→ Instructions to follow
Your task is to copy the listing exactly. Drop any pictures from the copy.

→ Dataset section

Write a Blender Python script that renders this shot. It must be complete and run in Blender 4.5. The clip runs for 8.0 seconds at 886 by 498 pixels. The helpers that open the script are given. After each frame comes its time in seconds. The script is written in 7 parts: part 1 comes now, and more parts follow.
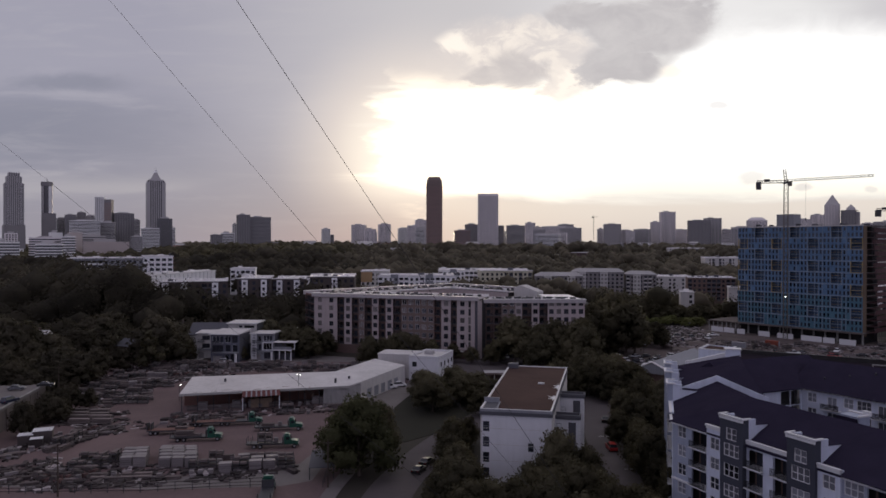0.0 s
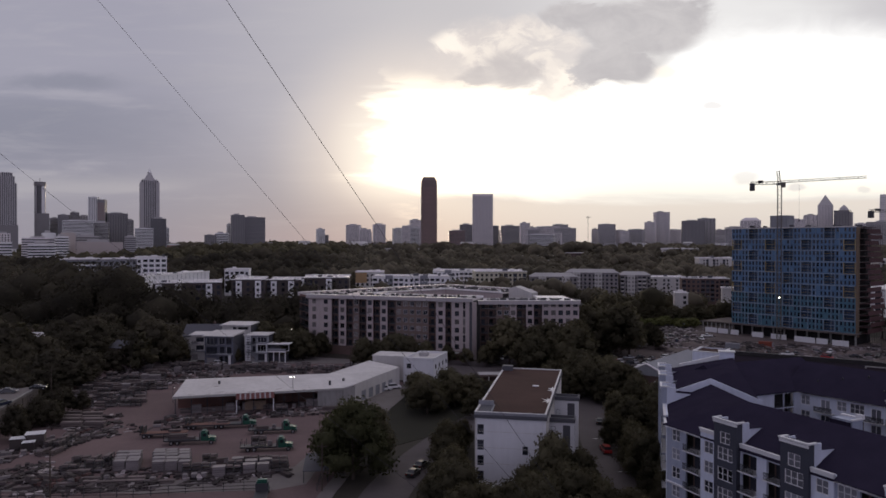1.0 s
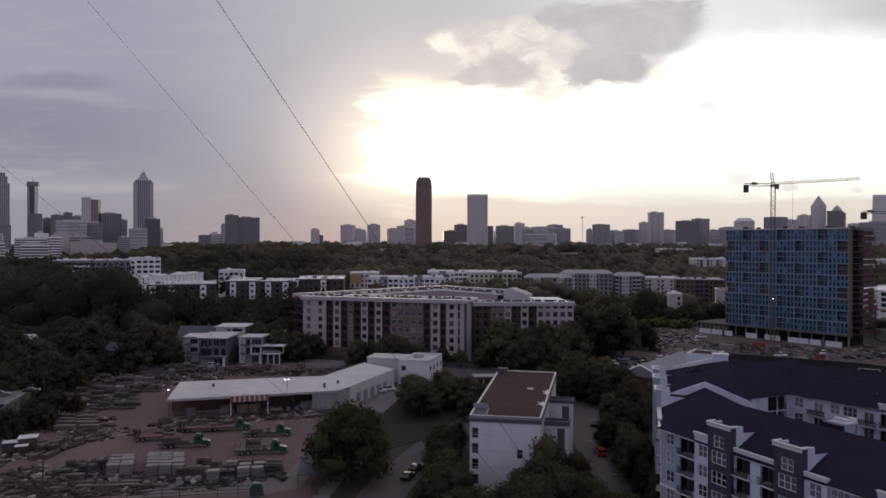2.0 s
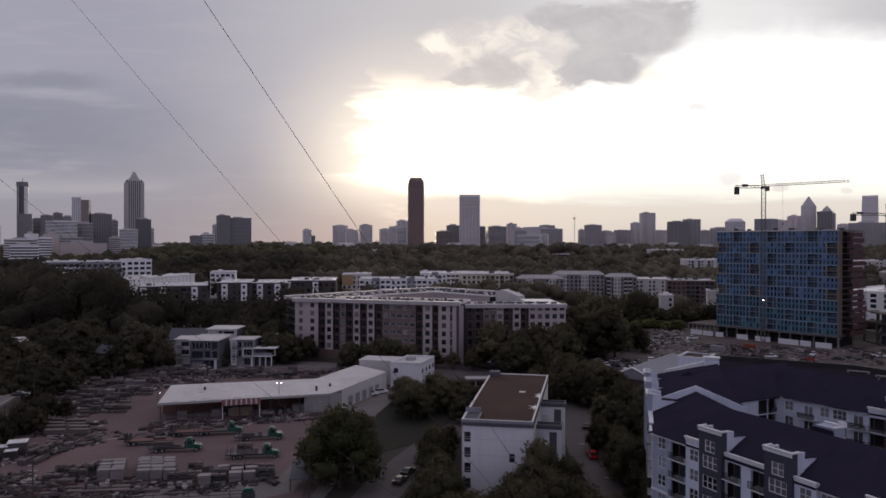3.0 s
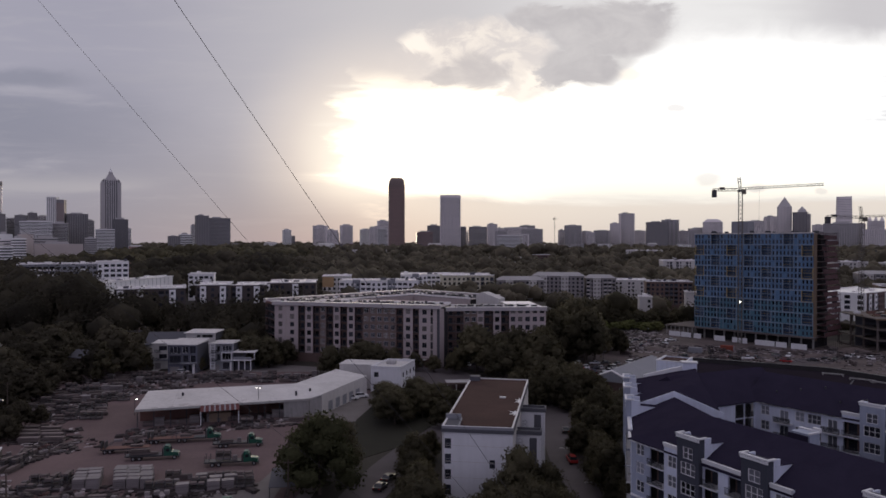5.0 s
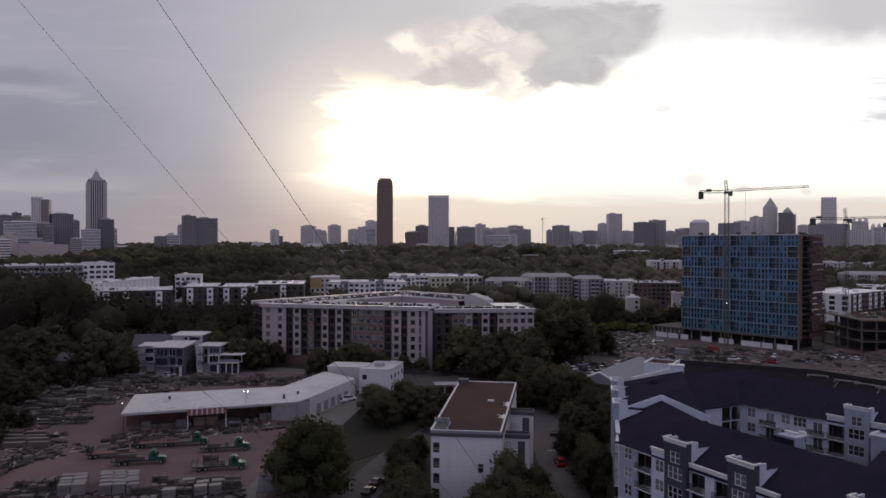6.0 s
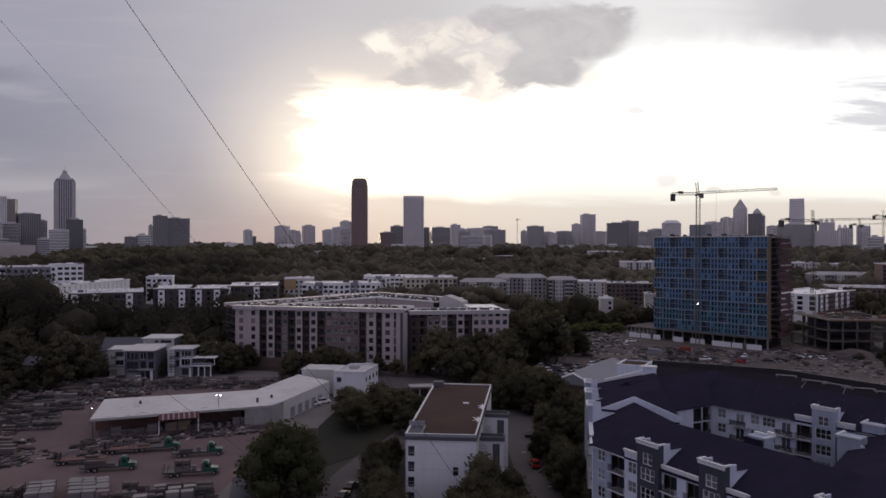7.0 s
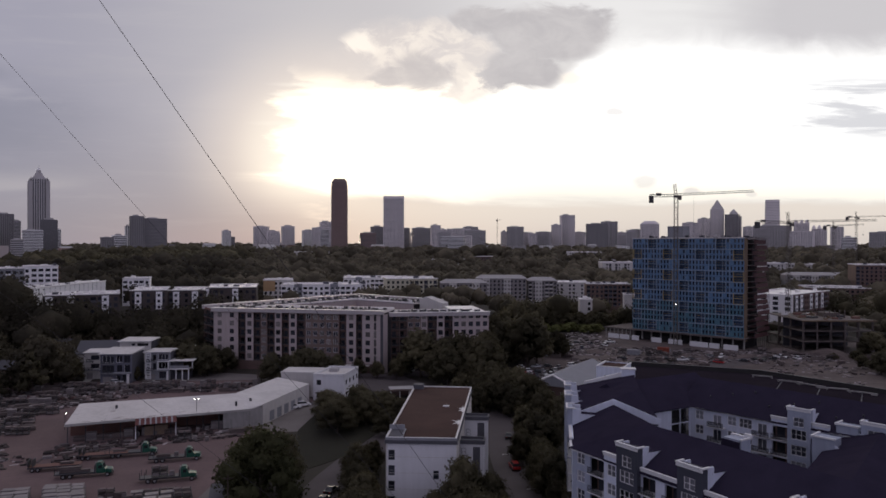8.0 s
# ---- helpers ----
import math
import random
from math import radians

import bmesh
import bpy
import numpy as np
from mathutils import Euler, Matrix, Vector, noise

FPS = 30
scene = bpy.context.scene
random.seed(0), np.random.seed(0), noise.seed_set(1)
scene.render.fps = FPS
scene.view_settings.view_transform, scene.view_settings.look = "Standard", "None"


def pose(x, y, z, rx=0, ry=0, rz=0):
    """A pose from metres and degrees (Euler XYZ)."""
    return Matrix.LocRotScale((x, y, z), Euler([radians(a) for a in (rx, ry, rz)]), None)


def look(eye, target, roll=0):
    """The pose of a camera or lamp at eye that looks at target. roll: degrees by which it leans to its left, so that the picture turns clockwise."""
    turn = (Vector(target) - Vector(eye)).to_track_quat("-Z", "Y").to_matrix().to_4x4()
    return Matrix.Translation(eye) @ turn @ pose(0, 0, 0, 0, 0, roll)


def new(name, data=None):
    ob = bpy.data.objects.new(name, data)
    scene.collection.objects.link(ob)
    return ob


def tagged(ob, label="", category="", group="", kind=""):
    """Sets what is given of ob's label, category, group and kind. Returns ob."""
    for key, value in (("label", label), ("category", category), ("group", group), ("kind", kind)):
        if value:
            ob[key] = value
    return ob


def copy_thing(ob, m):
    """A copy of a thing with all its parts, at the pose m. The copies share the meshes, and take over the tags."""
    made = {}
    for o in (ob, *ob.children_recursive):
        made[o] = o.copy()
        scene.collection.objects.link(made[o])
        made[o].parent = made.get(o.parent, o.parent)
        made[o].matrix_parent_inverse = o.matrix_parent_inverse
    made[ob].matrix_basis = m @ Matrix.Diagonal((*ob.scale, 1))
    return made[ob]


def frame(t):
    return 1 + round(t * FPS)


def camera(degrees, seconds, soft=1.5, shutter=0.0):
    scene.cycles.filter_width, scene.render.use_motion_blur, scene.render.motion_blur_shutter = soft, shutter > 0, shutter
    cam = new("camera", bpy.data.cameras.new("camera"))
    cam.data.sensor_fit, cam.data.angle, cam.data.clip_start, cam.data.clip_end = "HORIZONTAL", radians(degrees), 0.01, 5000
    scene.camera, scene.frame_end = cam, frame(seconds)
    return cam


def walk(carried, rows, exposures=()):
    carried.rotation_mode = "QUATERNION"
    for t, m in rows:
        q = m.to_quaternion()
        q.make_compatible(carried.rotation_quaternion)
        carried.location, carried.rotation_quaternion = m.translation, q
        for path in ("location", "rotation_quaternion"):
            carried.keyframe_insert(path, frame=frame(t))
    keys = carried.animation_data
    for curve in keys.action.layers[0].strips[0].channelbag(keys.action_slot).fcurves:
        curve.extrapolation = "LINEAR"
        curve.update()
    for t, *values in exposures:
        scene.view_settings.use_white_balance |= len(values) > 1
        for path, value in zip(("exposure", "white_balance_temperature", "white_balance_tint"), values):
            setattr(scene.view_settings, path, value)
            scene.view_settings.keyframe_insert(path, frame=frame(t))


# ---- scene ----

→ Solution to the problem
Write a Blender Python script that renders this shot. It must be complete and run in Blender 4.5. The clip runs for 8.0 seconds at 886 by 498 pixels. The helpers that open the script are given. After each frame comes its time in seconds. The script is written in 7 parts: part 1 comes now, and more parts follow.
0.0 s
1.0 s
2.0 s
3.0 s
5.0 s
6.0 s
7.0 s
8.0 s
# ---- helpers ----
import math
import random
from math import radians

import bmesh
import bpy
import numpy as np
from mathutils import Euler, Matrix, Vector, noise

FPS = 30
scene = bpy.context.scene
random.seed(0), np.random.seed(0), noise.seed_set(1)
scene.render.fps = FPS
scene.view_settings.view_transform, scene.view_settings.look = "Standard", "None"


def pose(x, y, z, rx=0, ry=0, rz=0):
    """A pose from metres and degrees (Euler XYZ)."""
    return Matrix.LocRotScale((x, y, z), Euler([radians(a) for a in (rx, ry, rz)]), None)


def look(eye, target, roll=0):
    """The pose of a camera or lamp at eye that looks at target. roll: degrees by which it leans to its left, so that the picture turns clockwise."""
    turn = (Vector(target) - Vector(eye)).to_track_quat("-Z", "Y").to_matrix().to_4x4()
    return Matrix.Translation(eye) @ turn @ pose(0, 0, 0, 0, 0, roll)


def new(name, data=None):
    ob = bpy.data.objects.new(name, data)
    scene.collection.objects.link(ob)
    return ob


def tagged(ob, label="", category="", group="", kind=""):
    """Sets what is given of ob's label, category, group and kind. Returns ob."""
    for key, value in (("label", label), ("category", category), ("group", group), ("kind", kind)):
        if value:
            ob[key] = value
    return ob


def copy_thing(ob, m):
    """A copy of a thing with all its parts, at the pose m. The copies share the meshes, and take over the tags."""
    made = {}
    for o in (ob, *ob.children_recursive):
        made[o] = o.copy()
        scene.collection.objects.link(made[o])
        made[o].parent = made.get(o.parent, o.parent)
        made[o].matrix_parent_inverse = o.matrix_parent_inverse
    made[ob].matrix_basis = m @ Matrix.Diagonal((*ob.scale, 1))
    return made[ob]


def frame(t):
    return 1 + round(t * FPS)


def camera(degrees, seconds, soft=1.5, shutter=0.0):
    scene.cycles.filter_width, scene.render.use_motion_blur, scene.render.motion_blur_shutter = soft, shutter > 0, shutter
    cam = new("camera", bpy.data.cameras.new("camera"))
    cam.data.sensor_fit, cam.data.angle, cam.data.clip_start, cam.data.clip_end = "HORIZONTAL", radians(degrees), 0.01, 5000
    scene.camera, scene.frame_end = cam, frame(seconds)
    return cam


def walk(carried, rows, exposures=()):
    carried.rotation_mode = "QUATERNION"
    for t, m in rows:
        q = m.to_quaternion()
        q.make_compatible(carried.rotation_quaternion)
        carried.location, carried.rotation_quaternion = m.translation, q
        for path in ("location", "rotation_quaternion"):
            carried.keyframe_insert(path, frame=frame(t))
    keys = carried.animation_data
    for curve in keys.action.layers[0].strips[0].channelbag(keys.action_slot).fcurves:
        curve.extrapolation = "LINEAR"
        curve.update()
    for t, *values in exposures:
        scene.view_settings.use_white_balance |= len(values) > 1
        for path, value in zip(("exposure", "white_balance_temperature", "white_balance_tint"), values):
            setattr(scene.view_settings, path, value)
            scene.view_settings.keyframe_insert(path, frame=frame(t))


# ---- scene ----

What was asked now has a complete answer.